Can ethics help your luxury business live forever?
"Fashion", according to Coco Chanel, "is ephemeral, but style is eternal". But what about the enterprises that design and make it?
The Italian designer and cashmere garment maker Brunello Cucinelli may earn his living from what is one of the world's most fast-moving industries, but in contrast to some who are involved in it, he takes a very long term view.
He dreams of building a company that will "survive for the next two or three centuries."
The enterprise he has created is certainly substantial. Based in the hilltop village of Solomeo near Perugia in central Italy, it has stores all over the world and is listed on the Milan stock exchange.
It produces luxurious cashmere clothes that can cost thousands and are often worn by celebrities.
But how realistic are Brunello Cucinelli's ambitions, and what are his chances of building a fashion business that will thrive for hundreds of years?
Ever since he was a child, Mr Cucinelli wanted to make a mark. He grew up in the countryside in Umbria, not that far from where his company is now based.
His parents were farmers, and were far from wealthy.
"We had no electricity," he recalls. "I still have these memories of sitting at home with the candlelight, and getting up when the sun came up and going to sleep at sunset."
Nevertheless, Mr Cucinelli remembers his childhood as a happy time - at least until the family moved to the city when he was a teenager. Then, things changed.
Like many poor farmers, his father dreamt of getting a higher-paying job in a factory - but the dream soon turned into a nightmare.
At work, Mr Cucinelli says, "my father … was humiliated. He would often say, 'what in God's name have I done to deserve this?' And he had tears in his eyes - and those eyes were the source of my inspiration."
Although at the time he did not quite know what it was that he would do, Mr Cucinelli made a vow to "work for the moral and economic dignity of the human being".
He spent much of his youth, in the 1960s and 70s, discussing philosophy in a local cafe.
"People would debate about anything, about culture, politics…. in this kind of Italian cafe there is always somebody that is willing to listen to your ideas, your joys, your sorrows, your ideas, your soul," he remembers.
Gradually, an interest in designing and making clothes emerged.
Mr Cucinelli says he has long had strong views on design and colour. As a child he refused to wear anything green. Once, when his mother gave him a pair of green trousers, he pretended that he had lost them - but had actually buried them in the garden.
No long hours
In the late 1970s, an unconventional idea came to him. At the time, according to Mr Cucinelli, cashmere garments were usually sold in natural or neutral shades - but he wanted to experiment.

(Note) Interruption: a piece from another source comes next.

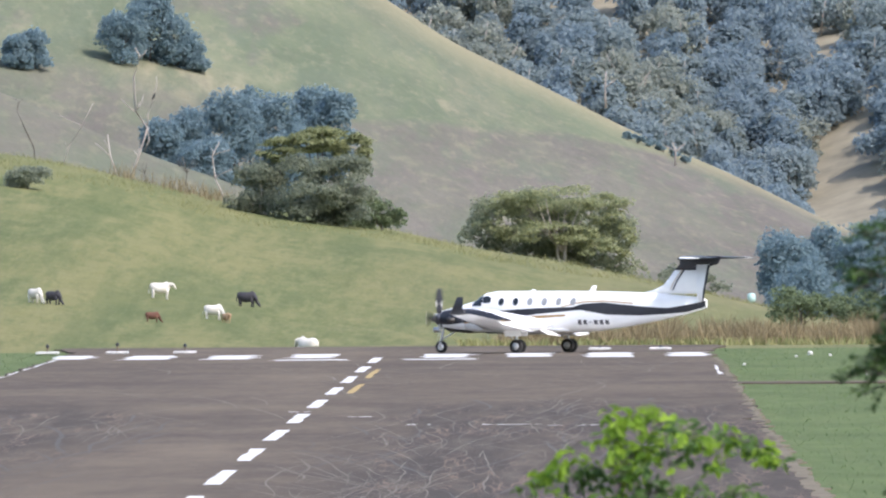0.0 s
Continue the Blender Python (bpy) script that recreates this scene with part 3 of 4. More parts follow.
        for d in (1, -1):
            bm = bmesh.new()
            tube(bm, [(3.2, s * 2.6 + d * 0.34, 1.5), (3.1, s * 2.6 + d * 0.5, 1.48), (2.85, s * 2.6 + d * 0.56, 1.46)], [0.1, 0.11, 0.1], 10)
            part("exhaust_stub", bm, SOOT, cowl, "", True)
        # main gear
        bm = bmesh.new()
        tube(bm, [(0.12, s * 2.6, 1.05), (0.05, s * 2.6, 0.6), (0, s * 2.6, 0.3)], [0.08, 0.07, 0.05], 10)
        tube(bm, [(0, s * 2.6 - 0.3, 0.3), (0, s * 2.6 + 0.3, 0.3)], [0.04, 0.04], 8)
        tube(bm, [(0.75, s * 2.6, 0.95), (0.07, s * 2.6, 0.55)], [0.04, 0.03], 8)
        part("main_strut", bm, ALLOY, plane, "bare metal landing leg", True)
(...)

He took some cashmere sweaters to a dyeing expert and asked him to dye them bright colours.
He was initially met with outrage: "he said to me, 'you can't dye these [sweaters] those colours, you'll ruin them!'", recalls Mr Cucinelli. But, he says, he managed to talk the expert round - and the results were "beautiful".
They proved to be a hit, so when the first order for 53 sweaters came in "I felt like Alexander the Great, I was so proud" he recalls.

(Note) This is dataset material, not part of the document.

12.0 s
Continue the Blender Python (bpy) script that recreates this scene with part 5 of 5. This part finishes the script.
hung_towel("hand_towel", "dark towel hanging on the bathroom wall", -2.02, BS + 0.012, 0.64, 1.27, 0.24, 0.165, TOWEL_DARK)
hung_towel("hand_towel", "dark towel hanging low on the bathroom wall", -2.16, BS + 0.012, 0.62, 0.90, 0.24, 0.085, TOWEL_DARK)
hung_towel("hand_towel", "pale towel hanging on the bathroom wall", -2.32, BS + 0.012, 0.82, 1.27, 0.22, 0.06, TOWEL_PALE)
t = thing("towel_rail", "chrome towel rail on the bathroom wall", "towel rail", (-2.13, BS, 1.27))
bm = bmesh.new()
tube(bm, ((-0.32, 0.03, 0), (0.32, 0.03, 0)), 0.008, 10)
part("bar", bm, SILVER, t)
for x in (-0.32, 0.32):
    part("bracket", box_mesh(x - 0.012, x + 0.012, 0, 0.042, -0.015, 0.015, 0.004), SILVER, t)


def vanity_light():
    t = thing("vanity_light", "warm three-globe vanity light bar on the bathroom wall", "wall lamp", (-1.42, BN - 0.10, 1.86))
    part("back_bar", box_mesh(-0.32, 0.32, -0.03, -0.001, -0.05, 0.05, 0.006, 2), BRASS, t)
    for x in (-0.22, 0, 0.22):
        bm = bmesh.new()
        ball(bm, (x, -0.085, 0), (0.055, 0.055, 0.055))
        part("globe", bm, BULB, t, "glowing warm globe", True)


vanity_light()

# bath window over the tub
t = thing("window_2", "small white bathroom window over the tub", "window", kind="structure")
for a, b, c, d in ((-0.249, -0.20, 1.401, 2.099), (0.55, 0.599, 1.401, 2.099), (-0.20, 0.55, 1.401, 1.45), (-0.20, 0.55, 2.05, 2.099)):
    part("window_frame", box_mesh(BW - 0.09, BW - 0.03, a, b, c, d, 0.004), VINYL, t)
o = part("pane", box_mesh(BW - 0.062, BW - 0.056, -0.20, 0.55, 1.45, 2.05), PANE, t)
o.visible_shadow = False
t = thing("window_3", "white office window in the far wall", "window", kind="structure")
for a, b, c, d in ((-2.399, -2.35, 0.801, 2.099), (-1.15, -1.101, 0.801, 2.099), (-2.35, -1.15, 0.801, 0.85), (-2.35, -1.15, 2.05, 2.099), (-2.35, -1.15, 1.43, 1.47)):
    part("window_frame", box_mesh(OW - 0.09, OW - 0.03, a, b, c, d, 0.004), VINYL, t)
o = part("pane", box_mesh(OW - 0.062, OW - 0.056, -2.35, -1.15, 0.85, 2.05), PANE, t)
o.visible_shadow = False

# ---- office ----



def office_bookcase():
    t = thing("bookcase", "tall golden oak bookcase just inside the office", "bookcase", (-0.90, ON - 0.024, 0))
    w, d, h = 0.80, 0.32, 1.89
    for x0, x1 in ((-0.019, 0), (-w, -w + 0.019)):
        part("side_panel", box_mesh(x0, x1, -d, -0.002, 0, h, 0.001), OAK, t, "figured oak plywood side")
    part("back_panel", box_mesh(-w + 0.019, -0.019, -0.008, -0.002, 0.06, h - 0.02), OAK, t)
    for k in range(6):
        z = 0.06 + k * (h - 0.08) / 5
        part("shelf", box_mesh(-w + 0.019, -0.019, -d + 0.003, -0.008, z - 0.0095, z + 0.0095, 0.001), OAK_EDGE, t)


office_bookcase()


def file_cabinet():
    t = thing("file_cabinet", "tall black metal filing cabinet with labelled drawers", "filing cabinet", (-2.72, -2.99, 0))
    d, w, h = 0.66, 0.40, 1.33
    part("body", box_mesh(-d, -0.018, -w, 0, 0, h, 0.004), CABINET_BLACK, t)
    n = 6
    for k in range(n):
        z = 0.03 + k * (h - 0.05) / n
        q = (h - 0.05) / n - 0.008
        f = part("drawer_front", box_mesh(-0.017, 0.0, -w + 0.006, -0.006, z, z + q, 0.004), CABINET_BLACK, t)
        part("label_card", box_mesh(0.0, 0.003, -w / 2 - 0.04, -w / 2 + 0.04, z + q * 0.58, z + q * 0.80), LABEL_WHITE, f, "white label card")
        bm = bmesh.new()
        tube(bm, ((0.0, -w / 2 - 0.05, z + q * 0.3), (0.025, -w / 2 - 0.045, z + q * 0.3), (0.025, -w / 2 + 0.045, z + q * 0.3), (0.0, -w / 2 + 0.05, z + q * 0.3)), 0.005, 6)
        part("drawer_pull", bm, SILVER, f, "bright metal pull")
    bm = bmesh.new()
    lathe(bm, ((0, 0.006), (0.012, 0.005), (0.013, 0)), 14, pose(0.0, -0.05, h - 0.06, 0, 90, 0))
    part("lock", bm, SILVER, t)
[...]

From this small starting point, the business has grown steadily, and now employs thousands of people.
Mr Cucinelli says he has tried hard to build an enterprise that will last, and be in line with his youthful ideals. He believes that, if the company takes care of its workers, and the local community, it will not only make better products, but will also help to ensure its longevity.

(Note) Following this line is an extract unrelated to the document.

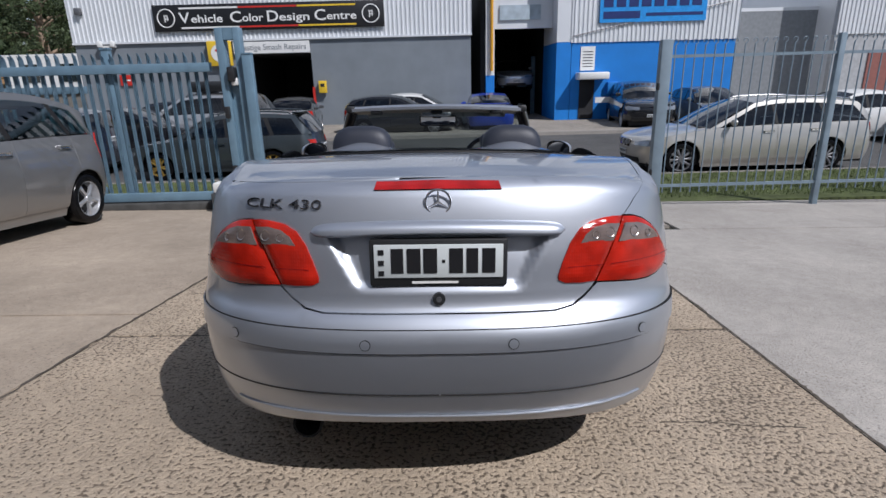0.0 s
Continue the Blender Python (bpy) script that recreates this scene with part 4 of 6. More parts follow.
    # windscreen pillar: silver outside, black seal inside
    line = spline([(sd * 0.728, 1.985, 0.925), (sd * 0.685, 1.76, 1.060), (sd * 0.625, 1.545, 1.190), (sd * 0.572, 1.385, 1.272)], 8)
    bm = bmesh.new()
    rows = []
    for p in line:
        rows.append([p + Vector((sd * a, b, c)) for a, b, c in ((0.016, -0.008, -0.012), (0.026, 0.004, 0.004), (0.018, 0.020, 0.028), (-0.012, 0.018, 0.032), (-0.030, 0.02, 0.004))])
    grid_faces(bm, rows, True)
    part("windscreen_pillar", bm, SILVER, car)
    tubed("pillar_seal", [p + Vector((sd * 0.004, -0.022, -0.016)) for p in line], 0.017, BLACKP, car, seg=10)
    tubed("pillar_lining", [p + Vector((-sd * 0.026, 0.0, -0.016)) for p in line], 0.018, LEATHER2, car, seg=8)
    # visor
    sheet("sun_visor", lambda u, v, sd=sd: Vector((sd * (0.10 + 0.38 * u), 1.40 + 0.15 * v, 1.262 - 0.045 * v + 0.004 * math.sin(math.pi * u))), 14, 8, CREAM, car)
    # outside mirror
    mr = new("door_mirror")
    mr.parent = car

    def shell(u, v, sd=sd):
        a = 2 * math.pi * v
        t = u
        k = math.sin(math.pi / 2 * (1 - (1 - t) ** 2.2)) if t < 1 else 1.0
        sq = lambda q: math.copysign(abs(q) ** 0.8, q)
        return Vector((sd * (0.938 + 0.098 * sq(math.cos(a)) * k + 0.010 * (1 - t)), 1.815 - 0.125 * t, 0.978 + 0.070 * sq(math.sin(a)) * k * (1 - 0.15 * math.cos(a))))
    sheet("mirror_shell", shell, 18, 32, SILVER, mr, close=True)
    sheet("mirror_face", lambda u, v, sd=sd: Vector((sd * (0.938 + 0.086 * u * math.cos(2 * math.pi * v)), 1.699, 0.978 + 0.060 * u * math.sin(2 * math.pi * v))), 8, 32, MIRROR, mr, close=True)
    sheet("mirror_edge", lambda u, v, sd=sd: Vector((sd * (0.938 + (0.086 + 0.012 * u) * math.cos(2 * math.pi * v)), 1.701 - 0.006 * math.sin(math.pi * u), 0.978 + (0.060 + 0.010 * u) * math.sin(2 * math.pi * v))), 4, 32, BLACKP, mr, close=True)
    sheet("side_repeater", lambda u, v, sd=sd: shell(0.22 + 0.35 * v, (0.86 + 0.14 * u + (0.0 if sd > 0 else 0.0)) % 1.0) + Vector((sd * 0.002, 0.002, -0.002)), 10, 8, mat("grey_lens", (0.35, 0.36, 0.38), 0.15, 0.3, 0.1, coat=1), mr)
    tw = Matrix.Translation((sd * 0.938, 1.77, 0.978)) @ pose(0, 0, 0, 0, 0, -30 * sd) @ Matrix.Scale(0.92, 4) @ Matrix.Translation((-sd * 0.938, -1.77, -0.978))
    for o in mr.children:
        o.matrix_local = tw
    bm = bmesh.new()
    tri = [Vector((sd * 0.800, 1.70, 0.905)), Vector((sd * 0.802, 1.93, 0.93)), Vector((sd * 0.735, 1.81, 1.035))]
    f = bm.faces.new([bm.verts.new(p) for p in tri])
    bmesh.ops.solidify(bm, geom=[f], thickness=0.02)
    part("mirror_base", bm, SILVER, mr)
    boxed("mirror_arm", (min(sd * 0.79, sd * 0.87), max(sd * 0.79, sd * 0.87), 1.745, 1.80, 0.915, 0.945), SILVER, mr, bevel=0.012)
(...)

He claims that workers are paid more than the industry average, and are forbidden from working long hours. "They need to have time for themselves" he explains, "this is part and parcel of the economic and moral dignity of work" he explains.
The company has also backed various charitable endeavours, including a tailoring school and a theatre.
'Chip in a casino'
But after the company listed on the Milan stock exchange in 2011, it now has external shareholders to consider. How, in the longer term, will outsiders with a stake in the business react?
"His approach is admirable," says Peter York, an author and consultant who has been an adviser to many large luxury businesses. He agrees that many companies have been pushed out of shape by short term considerations.
But Mr York warns that the long view is more common in privately held businesses, and that markets and investors can be fickle: "once you're a public company, you're a chip in a casino".
Brunello Cucinelli dismisses such concerns. He believes that other companies, particularly in the luxury field, are going to have to follow a similar, more long-term path to the one his business is trying to tread, if they want to succeed.
He believes that technology will help to enable a new age, where modern communications will lead to greater transparency and "a great rebirth."
"The world is changing fast" he says. "There's a sort of 'ethicalisation' of mankind…not because we're better than we were a hundred years ago, but because we now live in a world where everyone knows everything about each other.
"So in order to be credible, you must be true. So it is a new world, and it will be a new, special century".